Microstructural evolution and fracture mechanism of a new Al–Zn–Mg–Cu–Zr alloy processed by equal-channel angular pressing

Abstract

Equal-channel angular pressing (ECAP) is considered to be one of the most effective processing procedures to produce ultrafine-grained (UFG) materials. A new Al–Zn–Mg–Cu–Zr alloy was subjected to ECAP experiment in Route BC (i.e ., rotated 90° in the same sense between each pass). The effect of ECAP on the microstructural evolution and fracture mechanism of the alloy was analyzed by optical microscope (OM), X-ray diffraction (XRD), tensile test (at room temperature), and scanning electron microscope (SEM).

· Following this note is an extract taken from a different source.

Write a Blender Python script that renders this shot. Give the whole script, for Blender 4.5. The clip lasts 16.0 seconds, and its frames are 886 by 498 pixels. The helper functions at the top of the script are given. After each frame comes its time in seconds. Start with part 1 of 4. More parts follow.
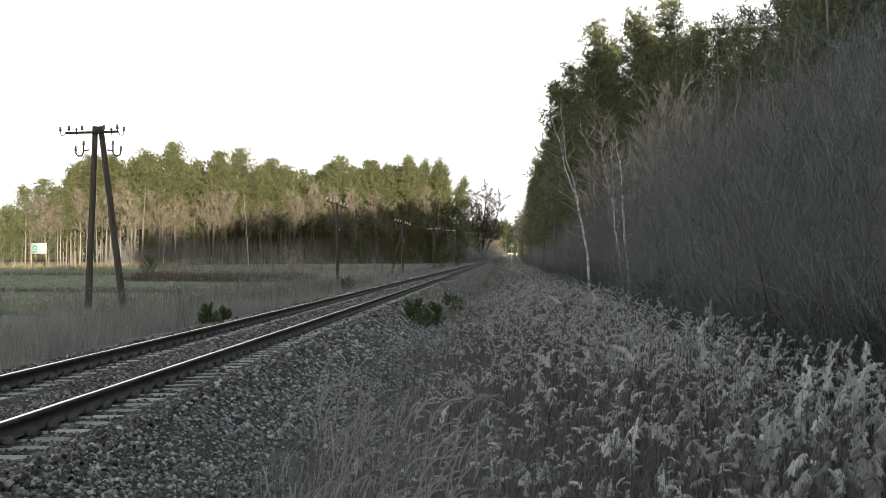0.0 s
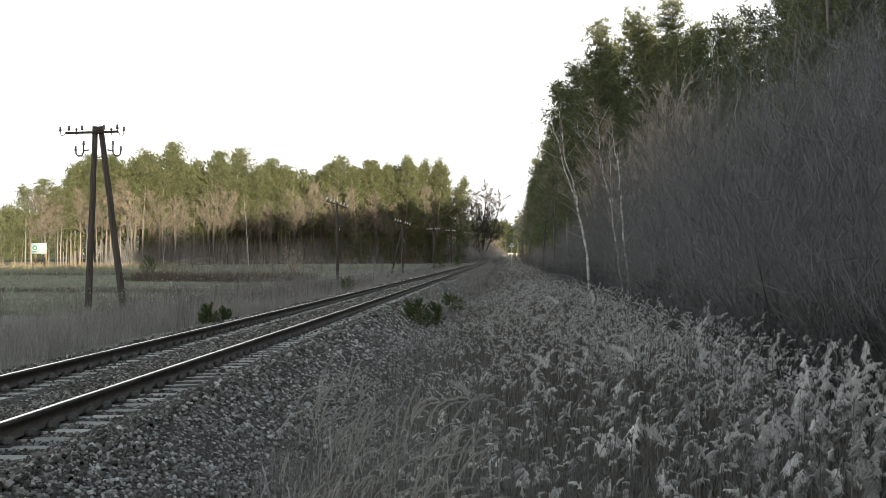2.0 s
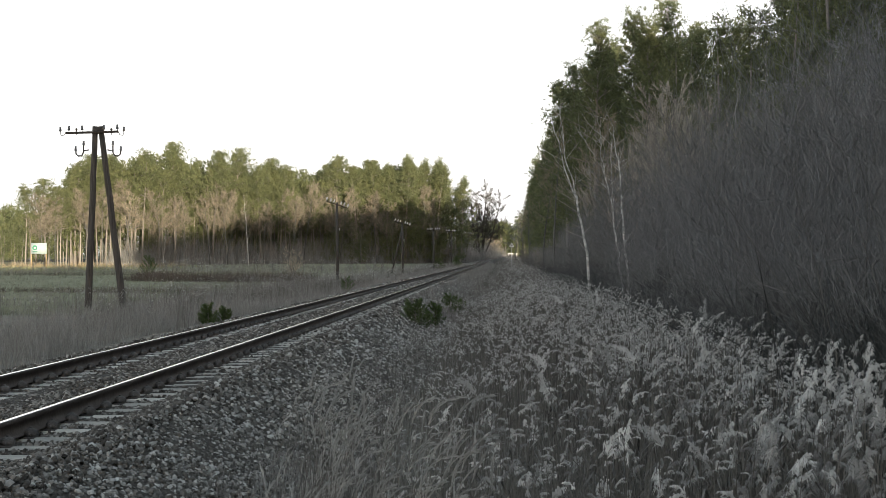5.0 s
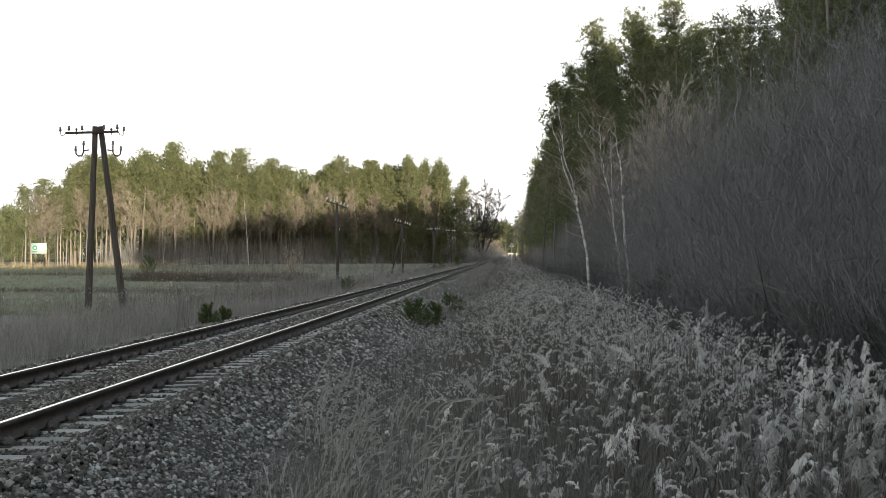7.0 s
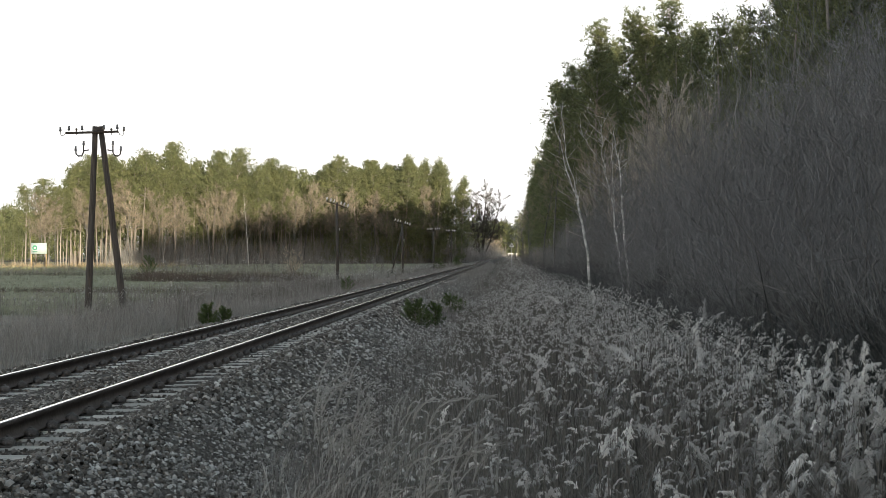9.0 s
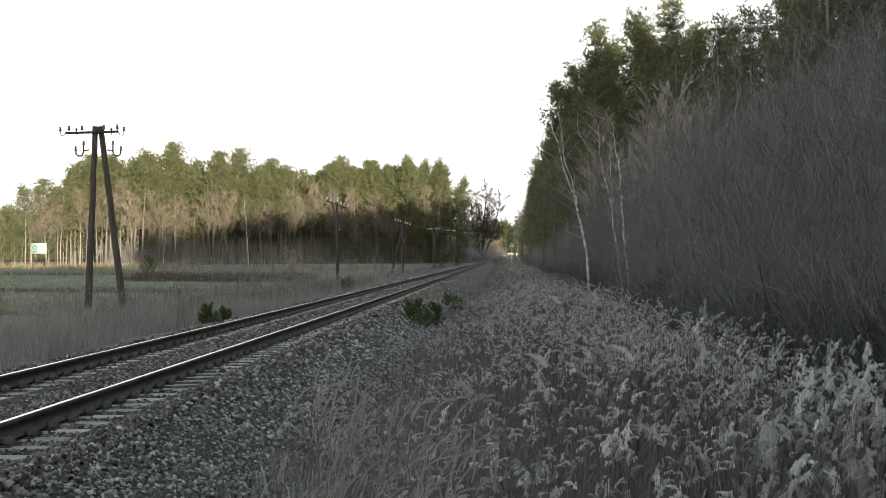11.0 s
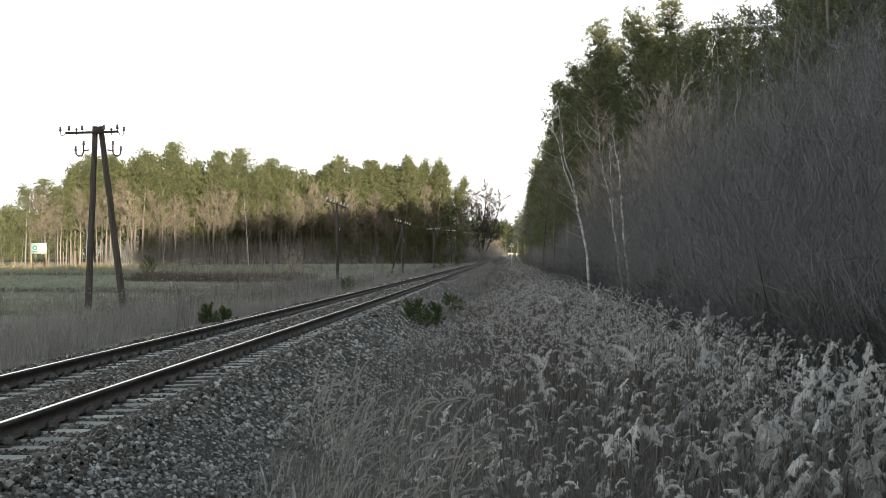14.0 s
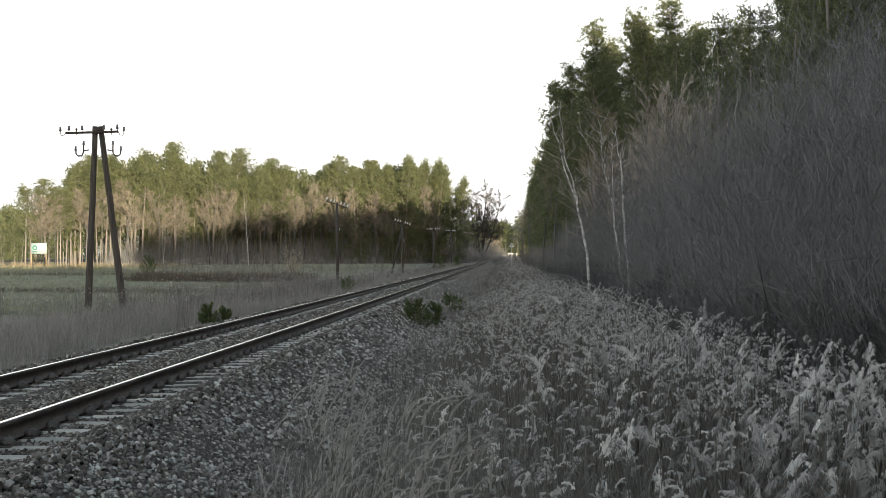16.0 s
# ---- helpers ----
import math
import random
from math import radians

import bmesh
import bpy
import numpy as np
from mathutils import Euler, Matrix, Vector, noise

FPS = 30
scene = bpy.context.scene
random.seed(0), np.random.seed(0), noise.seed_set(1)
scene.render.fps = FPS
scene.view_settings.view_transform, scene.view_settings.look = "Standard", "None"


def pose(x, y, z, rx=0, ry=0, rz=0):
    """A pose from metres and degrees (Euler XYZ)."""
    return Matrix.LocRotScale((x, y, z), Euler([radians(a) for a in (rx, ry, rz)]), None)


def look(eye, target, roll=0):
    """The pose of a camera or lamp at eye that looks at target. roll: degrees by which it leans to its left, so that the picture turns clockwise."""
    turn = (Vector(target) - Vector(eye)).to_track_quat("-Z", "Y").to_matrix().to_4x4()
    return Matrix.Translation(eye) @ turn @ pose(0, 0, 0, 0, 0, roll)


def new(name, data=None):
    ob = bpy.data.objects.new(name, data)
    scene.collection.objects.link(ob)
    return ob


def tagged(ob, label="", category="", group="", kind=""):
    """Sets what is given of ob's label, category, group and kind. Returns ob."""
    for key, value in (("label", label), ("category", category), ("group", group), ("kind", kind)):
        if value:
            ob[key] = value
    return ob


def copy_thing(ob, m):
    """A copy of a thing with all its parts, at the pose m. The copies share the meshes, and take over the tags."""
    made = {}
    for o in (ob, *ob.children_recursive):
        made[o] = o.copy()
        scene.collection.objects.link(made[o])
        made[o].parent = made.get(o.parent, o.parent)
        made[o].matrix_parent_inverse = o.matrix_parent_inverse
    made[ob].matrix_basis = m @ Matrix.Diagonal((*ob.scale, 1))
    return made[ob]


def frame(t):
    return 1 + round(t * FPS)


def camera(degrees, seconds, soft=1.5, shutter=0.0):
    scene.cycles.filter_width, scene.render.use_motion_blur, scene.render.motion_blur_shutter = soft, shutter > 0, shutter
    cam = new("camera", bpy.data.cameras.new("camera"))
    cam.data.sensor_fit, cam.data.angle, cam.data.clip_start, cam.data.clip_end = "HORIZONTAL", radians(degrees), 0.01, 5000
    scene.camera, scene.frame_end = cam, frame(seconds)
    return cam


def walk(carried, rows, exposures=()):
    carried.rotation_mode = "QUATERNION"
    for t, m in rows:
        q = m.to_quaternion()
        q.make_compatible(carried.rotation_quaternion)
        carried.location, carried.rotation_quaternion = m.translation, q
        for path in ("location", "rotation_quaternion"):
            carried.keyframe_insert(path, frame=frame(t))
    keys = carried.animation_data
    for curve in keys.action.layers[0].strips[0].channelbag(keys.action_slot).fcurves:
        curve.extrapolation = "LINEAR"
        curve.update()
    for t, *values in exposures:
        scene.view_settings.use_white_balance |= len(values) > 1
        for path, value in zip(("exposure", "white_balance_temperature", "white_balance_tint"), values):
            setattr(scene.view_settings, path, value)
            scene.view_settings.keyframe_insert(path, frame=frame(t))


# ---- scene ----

# The track runs along +y; rail heads lie at z = 0. The camera stands still beside it.
F = 2900.0
EYE = Vector((0.0, 0.0, 1.256))
cam = camera(2 * math.degrees(math.atan(784 / F)), 16.0, soft=0.85)
STAND = pose(EYE.x, EYE.y, EYE.z, 90 + 0.2766, 0, 2.143)
walk(cam, [(0.0, STAND), (16.0, STAND)], [(0.0, 1.02), (8.0, 1.03), (12.0, 1.06), (16.0, 1.09)])

# ---- light ----
SUN_DIR = Vector((-0.27, 0.96, -0.037)).normalized()
sun_data = bpy.data.lights.new("sun", "SUN")
sun_data.energy, sun_data.angle, sun_data.color = 4.8, radians(0.6), (1.0, 0.87, 0.65)
sun = new("sun", sun_data)
sun.matrix_world = look((40, -140, 30), Vector((40, -140, 30)) + SUN_DIR)
world = bpy.data.worlds.new("sky")
scene.world = world
world.use_nodes = True
wn, wl = world.node_tree.nodes, world.node_tree.links
wn.clear()
sky = wn.new("ShaderNodeTexSky")
sky.sky_type, sky.sun_disc = "NISHITA", False
sky.sun_elevation, sky.sun_rotation = radians(4.0), math.atan2(-SUN_DIR.x, -SUN_DIR.y)
sky.dust_density = 4.0
bg1, bg2 = wn.new("ShaderNodeBackground"), wn.new("ShaderNodeBackground")
bg1.inputs["Strength"].default_value = 0.05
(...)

The results show that the main strengthening phase of the alloy is MgZn2, whose content increases apparently after ECAP, the dislocation density increases by one order of magnitude, the hardness value of the 1 pass ECAPed sample increases by 53 %, the ultimate tensile strength (UTS) increases by 29 %, and the true strain increases by 15.4 %. But the further increase in the strength with the passes increasing would cost a slight drop in the true strain. The morphology of the tensile dimples is converted from elongated one to equiaxed one with a uniform distribution of size and depth after pressing.